• _The request_: Return only the stretch of the material below that begins with the line containing "8. More parts follow." and ends with the line containing "coated low-pitched ribbed", exactly; both of those lines belong to it.

- - - - -

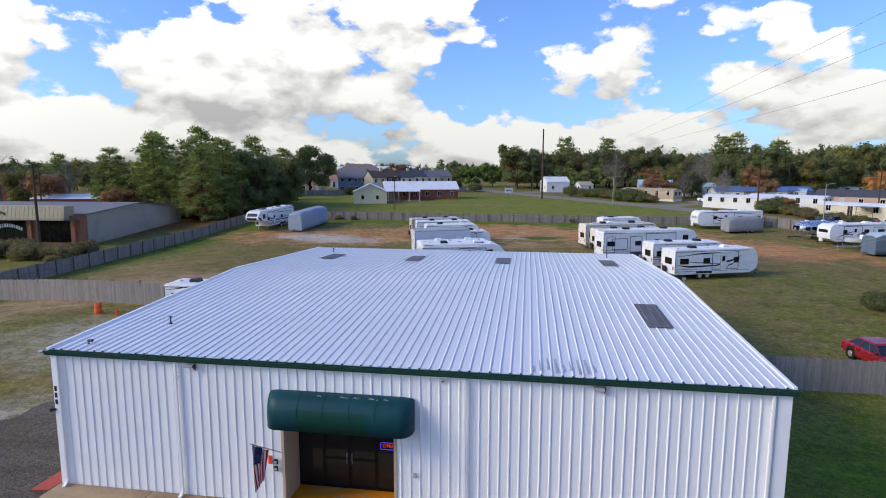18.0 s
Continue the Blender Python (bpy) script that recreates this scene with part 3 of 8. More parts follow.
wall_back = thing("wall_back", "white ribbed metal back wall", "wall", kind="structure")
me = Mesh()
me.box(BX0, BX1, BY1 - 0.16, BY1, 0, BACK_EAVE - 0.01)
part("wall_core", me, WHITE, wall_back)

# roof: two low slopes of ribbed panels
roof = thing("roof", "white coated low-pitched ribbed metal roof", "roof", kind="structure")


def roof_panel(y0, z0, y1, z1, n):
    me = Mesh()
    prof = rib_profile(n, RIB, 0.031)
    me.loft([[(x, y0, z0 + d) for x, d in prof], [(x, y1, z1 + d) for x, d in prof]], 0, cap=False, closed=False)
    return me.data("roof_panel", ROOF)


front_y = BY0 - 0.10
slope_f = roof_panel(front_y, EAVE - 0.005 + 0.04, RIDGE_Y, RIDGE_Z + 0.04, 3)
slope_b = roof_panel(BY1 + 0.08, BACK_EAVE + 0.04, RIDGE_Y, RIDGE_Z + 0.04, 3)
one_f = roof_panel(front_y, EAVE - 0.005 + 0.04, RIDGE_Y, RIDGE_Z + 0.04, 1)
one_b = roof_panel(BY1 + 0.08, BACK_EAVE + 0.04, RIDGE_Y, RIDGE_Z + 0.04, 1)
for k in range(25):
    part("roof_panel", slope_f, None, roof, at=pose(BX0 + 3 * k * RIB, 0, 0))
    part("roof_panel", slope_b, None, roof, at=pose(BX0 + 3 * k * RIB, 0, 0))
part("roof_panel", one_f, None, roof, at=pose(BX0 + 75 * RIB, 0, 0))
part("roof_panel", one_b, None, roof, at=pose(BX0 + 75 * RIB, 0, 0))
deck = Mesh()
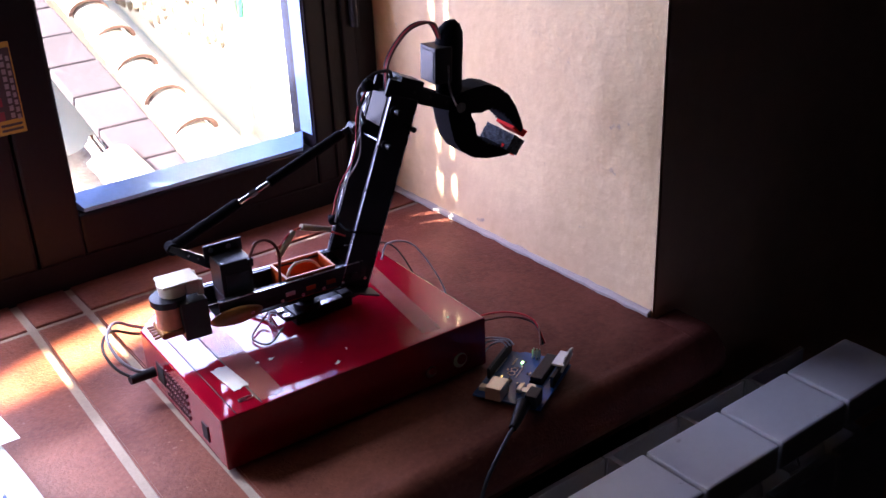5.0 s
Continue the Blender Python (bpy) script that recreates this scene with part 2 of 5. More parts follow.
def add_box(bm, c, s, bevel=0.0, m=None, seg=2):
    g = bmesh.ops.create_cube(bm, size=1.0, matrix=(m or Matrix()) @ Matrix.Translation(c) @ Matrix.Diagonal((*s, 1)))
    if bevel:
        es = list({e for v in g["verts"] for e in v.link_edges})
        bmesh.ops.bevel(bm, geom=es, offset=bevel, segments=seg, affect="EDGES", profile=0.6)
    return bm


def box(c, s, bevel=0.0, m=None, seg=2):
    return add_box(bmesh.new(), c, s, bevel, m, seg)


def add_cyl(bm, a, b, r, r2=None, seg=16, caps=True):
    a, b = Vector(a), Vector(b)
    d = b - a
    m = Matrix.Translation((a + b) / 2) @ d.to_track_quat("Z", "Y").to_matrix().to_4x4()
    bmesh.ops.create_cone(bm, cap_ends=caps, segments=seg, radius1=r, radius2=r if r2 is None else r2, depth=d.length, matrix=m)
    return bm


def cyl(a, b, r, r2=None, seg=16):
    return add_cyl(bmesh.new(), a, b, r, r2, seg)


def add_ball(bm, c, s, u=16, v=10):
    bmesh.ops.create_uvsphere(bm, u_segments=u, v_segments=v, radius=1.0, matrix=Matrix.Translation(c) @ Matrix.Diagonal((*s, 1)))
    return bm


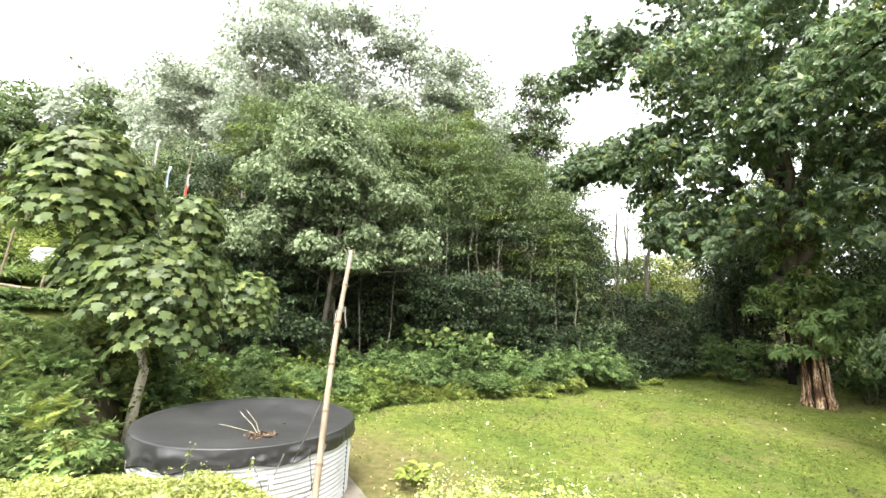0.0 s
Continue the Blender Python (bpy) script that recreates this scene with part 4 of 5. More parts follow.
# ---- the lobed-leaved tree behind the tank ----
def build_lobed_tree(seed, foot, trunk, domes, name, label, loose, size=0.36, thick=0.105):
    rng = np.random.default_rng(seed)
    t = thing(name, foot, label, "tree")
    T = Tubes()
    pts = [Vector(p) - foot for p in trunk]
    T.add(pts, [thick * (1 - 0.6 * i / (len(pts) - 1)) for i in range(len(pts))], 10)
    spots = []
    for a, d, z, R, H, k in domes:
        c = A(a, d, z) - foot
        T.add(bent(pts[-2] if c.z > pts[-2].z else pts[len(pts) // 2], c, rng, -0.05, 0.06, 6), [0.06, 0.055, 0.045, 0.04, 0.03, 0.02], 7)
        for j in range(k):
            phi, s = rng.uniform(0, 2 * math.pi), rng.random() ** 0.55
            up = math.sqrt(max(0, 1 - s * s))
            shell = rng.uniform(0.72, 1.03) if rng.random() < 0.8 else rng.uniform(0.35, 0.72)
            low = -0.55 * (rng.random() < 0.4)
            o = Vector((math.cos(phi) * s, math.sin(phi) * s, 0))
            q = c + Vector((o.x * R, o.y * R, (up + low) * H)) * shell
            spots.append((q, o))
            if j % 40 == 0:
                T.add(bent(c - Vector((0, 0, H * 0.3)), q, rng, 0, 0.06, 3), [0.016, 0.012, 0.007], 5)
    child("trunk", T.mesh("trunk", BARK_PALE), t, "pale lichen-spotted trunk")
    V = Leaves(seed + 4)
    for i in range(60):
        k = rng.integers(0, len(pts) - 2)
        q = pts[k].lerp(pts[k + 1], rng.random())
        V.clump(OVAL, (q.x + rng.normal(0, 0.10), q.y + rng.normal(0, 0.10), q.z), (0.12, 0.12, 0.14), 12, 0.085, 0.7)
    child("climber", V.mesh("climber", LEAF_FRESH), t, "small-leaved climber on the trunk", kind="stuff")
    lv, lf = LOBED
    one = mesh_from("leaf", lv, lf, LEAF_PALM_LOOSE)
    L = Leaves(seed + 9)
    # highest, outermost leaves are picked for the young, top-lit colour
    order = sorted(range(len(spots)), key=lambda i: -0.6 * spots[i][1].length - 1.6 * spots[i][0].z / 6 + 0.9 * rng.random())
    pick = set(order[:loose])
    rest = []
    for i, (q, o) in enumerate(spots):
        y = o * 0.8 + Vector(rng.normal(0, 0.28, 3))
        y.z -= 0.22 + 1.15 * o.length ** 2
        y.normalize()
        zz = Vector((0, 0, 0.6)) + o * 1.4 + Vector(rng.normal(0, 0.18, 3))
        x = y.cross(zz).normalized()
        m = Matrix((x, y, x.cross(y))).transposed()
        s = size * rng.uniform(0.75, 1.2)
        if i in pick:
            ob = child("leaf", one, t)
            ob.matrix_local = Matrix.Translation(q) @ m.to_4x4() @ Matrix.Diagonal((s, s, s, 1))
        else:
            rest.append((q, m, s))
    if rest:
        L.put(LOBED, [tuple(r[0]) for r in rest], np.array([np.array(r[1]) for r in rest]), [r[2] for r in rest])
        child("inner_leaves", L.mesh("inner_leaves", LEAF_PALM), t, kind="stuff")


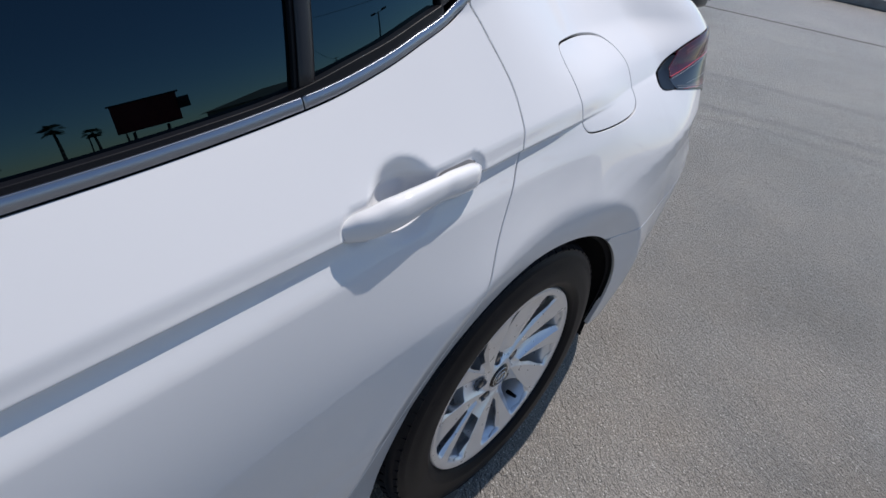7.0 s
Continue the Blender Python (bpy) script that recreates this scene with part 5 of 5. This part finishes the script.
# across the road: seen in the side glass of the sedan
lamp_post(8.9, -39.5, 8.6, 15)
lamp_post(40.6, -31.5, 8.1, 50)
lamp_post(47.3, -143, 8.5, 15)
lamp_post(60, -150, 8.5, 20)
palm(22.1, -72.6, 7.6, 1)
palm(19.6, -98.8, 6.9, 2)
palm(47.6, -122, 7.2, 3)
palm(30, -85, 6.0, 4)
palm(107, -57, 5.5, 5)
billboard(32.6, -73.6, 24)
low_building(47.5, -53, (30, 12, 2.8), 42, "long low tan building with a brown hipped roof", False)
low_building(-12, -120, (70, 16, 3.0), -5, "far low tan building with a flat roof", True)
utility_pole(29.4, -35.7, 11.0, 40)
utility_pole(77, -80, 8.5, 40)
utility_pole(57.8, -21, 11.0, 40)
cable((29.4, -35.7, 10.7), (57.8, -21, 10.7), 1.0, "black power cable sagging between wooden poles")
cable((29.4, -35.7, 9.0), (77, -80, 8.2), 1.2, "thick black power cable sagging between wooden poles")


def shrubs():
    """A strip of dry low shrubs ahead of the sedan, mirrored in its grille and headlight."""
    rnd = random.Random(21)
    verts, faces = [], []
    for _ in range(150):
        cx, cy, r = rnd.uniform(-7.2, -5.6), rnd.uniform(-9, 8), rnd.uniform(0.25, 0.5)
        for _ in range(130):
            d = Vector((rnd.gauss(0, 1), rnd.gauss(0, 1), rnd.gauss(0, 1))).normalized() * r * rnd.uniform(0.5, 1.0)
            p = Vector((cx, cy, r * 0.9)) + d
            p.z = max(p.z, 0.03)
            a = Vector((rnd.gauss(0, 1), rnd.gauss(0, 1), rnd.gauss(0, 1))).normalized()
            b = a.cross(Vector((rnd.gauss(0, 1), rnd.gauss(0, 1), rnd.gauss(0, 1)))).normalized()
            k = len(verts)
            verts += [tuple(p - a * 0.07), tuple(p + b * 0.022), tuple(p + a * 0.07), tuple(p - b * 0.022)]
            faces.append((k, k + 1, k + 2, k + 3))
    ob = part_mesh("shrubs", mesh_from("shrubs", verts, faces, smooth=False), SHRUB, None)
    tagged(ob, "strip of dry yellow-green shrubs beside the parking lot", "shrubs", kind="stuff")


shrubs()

- - - - -

• _Answer to the problem_:
Continue the Blender Python (bpy) script that recreates this scene with part 3 of 8. More parts follow.
wall_back = thing("wall_back", "white ribbed metal back wall", "wall", kind="structure")
me = Mesh()
me.box(BX0, BX1, BY1 - 0.16, BY1, 0, BACK_EAVE - 0.01)
part("wall_core", me, WHITE, wall_back)

# roof: two low slopes of ribbed panels
roof = thing("roof", "white coated low-pitched ribbed metal roof", "roof", kind="structure")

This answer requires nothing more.